A random walk is a mathematical concept in which an object's position changes randomly, with equal probability, in any direction at any given time. In the context of time series analysis, it refers to a process where future values are the sum of the previous value and a random shock or innovation. Consequently, the current value of a random walk is unpredictable, as it depends on the cumulative sum of all previous random shocks.

Connection Between White Noise and Random Walk

Now that we have established an understanding of both white noise and random walk let's explore their relationship. The key to comprehending this connection lies in the concept of 'differencing.' Differencing is a technique used in time series analysis, where the difference between consecutive values in a time series is calculated. This is done to remove trends or seasonality and focus on the underlying patterns within the data.
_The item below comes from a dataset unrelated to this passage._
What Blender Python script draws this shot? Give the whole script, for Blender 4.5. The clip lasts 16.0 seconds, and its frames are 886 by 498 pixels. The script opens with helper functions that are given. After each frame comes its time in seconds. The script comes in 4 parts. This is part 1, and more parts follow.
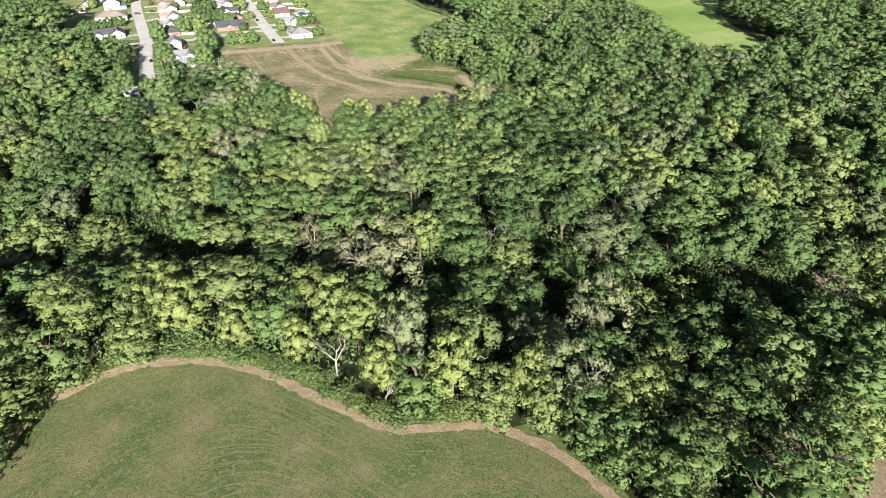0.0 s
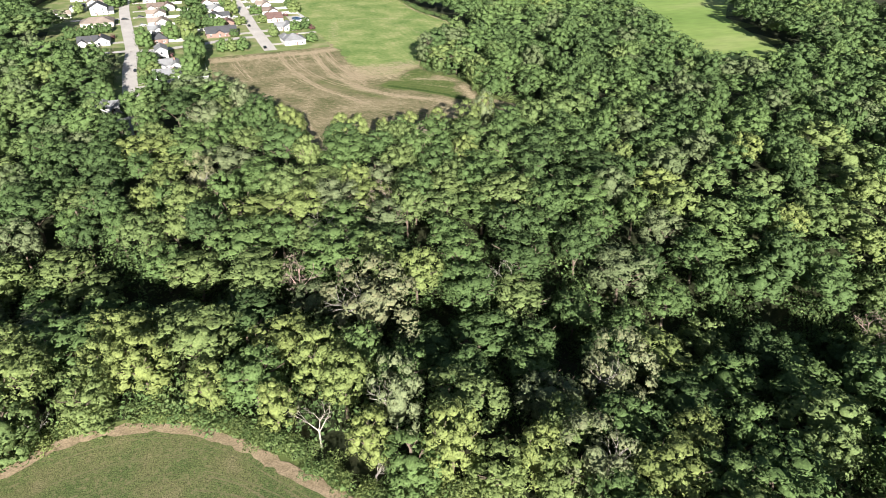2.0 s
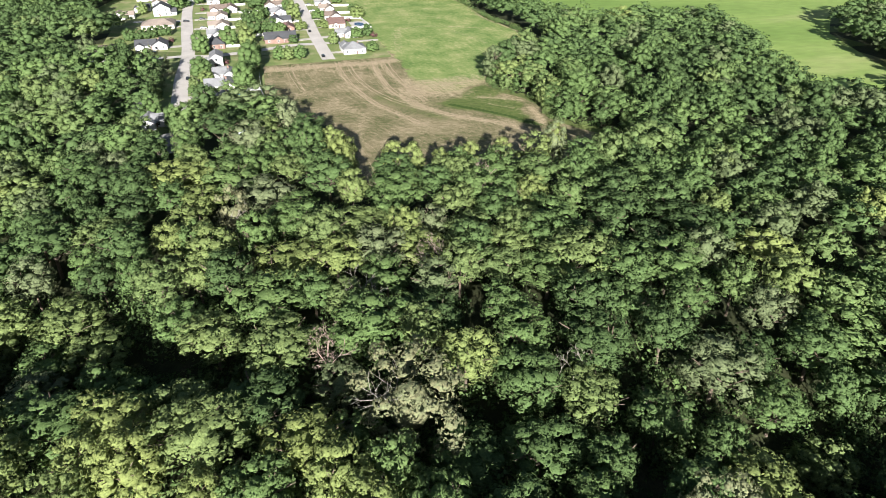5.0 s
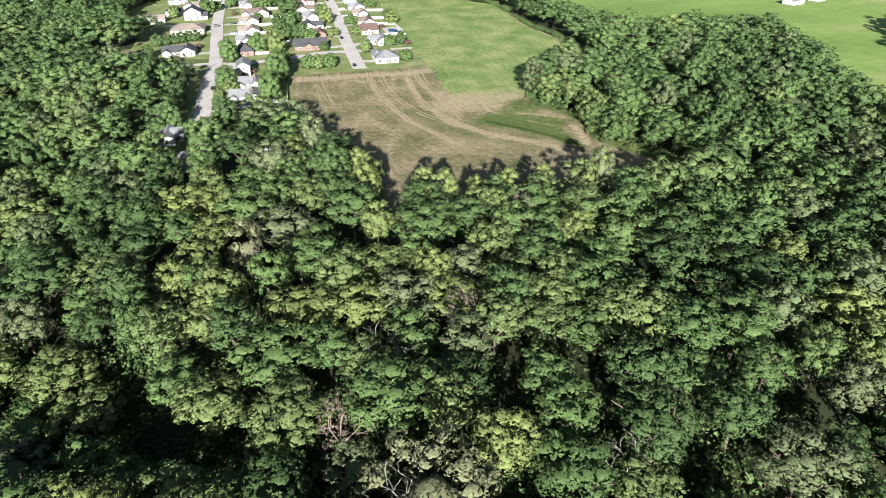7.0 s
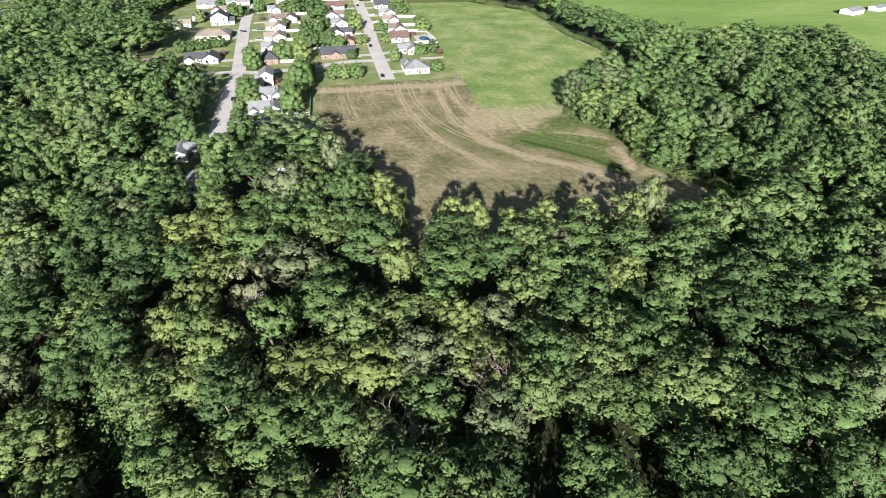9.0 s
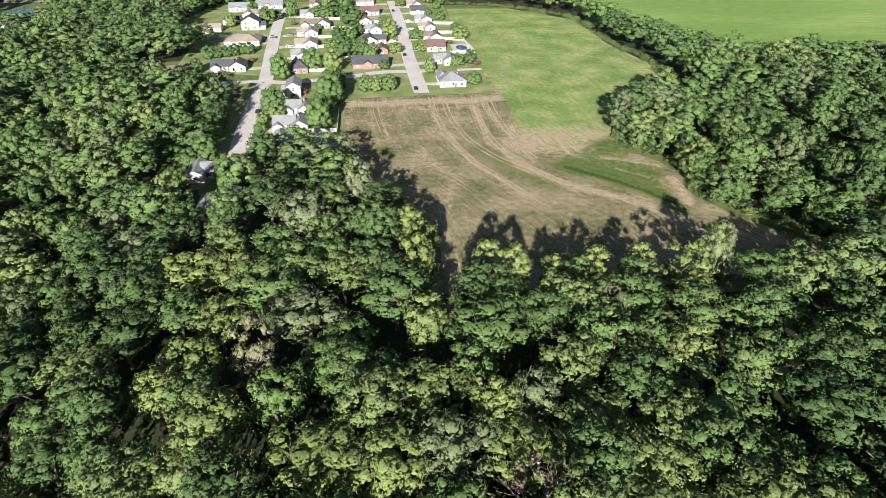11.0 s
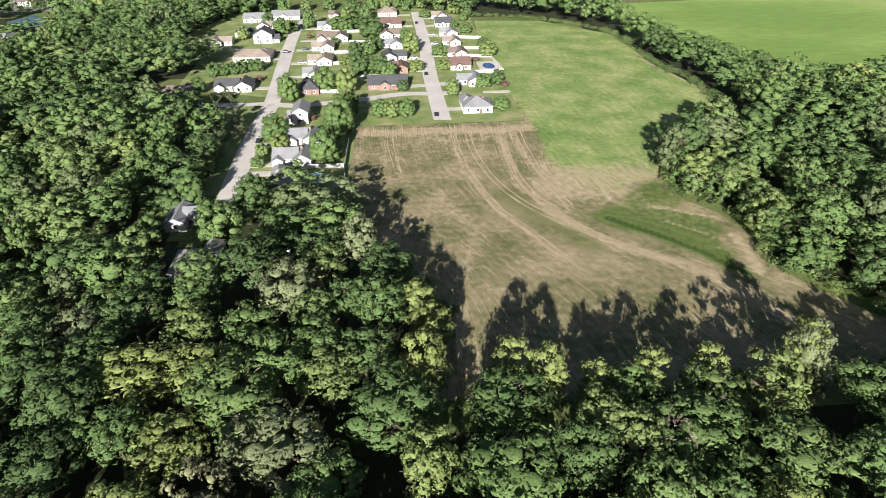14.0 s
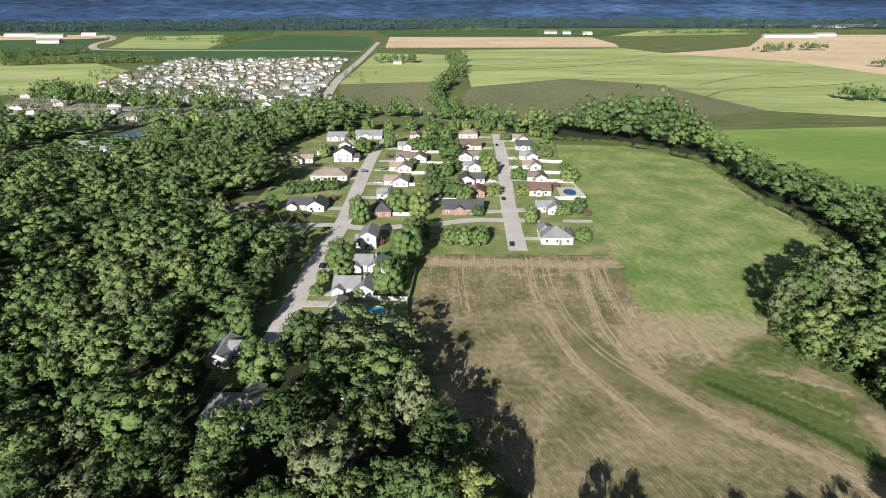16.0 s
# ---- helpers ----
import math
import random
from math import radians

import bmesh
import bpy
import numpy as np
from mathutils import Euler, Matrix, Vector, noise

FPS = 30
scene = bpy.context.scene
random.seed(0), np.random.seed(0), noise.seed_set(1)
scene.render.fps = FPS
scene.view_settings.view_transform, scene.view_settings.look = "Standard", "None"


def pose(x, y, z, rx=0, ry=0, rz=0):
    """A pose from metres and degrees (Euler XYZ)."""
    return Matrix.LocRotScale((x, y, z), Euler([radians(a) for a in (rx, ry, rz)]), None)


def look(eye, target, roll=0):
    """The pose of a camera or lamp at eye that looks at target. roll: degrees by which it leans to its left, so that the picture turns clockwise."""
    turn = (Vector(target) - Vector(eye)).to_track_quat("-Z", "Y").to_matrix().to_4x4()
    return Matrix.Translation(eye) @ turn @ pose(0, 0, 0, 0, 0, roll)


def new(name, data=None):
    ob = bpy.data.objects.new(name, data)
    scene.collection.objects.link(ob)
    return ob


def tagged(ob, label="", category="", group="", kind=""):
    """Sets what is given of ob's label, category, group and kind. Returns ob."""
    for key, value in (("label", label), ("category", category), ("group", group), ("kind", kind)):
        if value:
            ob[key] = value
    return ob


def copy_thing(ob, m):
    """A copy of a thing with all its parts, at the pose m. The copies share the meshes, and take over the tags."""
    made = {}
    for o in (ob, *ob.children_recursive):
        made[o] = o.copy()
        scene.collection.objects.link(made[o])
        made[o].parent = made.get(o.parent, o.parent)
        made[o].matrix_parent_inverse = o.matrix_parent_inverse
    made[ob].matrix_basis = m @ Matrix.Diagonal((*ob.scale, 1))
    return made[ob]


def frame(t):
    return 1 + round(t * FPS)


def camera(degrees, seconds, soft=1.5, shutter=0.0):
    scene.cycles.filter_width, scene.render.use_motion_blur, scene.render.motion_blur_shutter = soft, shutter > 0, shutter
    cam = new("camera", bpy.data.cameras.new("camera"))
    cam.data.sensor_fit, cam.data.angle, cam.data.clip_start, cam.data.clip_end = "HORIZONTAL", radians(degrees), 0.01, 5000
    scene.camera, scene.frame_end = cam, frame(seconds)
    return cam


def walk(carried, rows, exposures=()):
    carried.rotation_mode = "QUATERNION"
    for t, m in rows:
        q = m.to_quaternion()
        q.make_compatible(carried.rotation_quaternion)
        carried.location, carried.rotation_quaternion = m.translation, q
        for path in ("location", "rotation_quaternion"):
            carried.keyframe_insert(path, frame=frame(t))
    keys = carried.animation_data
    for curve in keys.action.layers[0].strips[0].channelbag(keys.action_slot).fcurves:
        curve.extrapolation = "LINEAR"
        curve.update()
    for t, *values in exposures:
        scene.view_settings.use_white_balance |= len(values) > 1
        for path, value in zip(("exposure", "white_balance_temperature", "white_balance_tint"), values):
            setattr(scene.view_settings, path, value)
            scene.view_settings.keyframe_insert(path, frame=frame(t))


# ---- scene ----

Consider a time series that follows a random walk. If we now difference it, meaning we subtract each value of the time series from the next, we effectively take the first derivative of the series. The resulting time series will, thus, represent the changes (or shocks) that occur between consecutive values of the random walk. Since these changes are purely random, they form a white noise sequence.

To put it succinctly, while a random walk is a series of cumulatively summed white noise signals, a white noise series is the first difference of a random walk. This is why the presence of white noise in a dataset often indicates that the underlying data-generating process follows a random walk. Recognizing this relationship can be vital in various applications, such as financial markets analysis, engineering, and climate studies, where discerning the underlying structure of time series is crucial.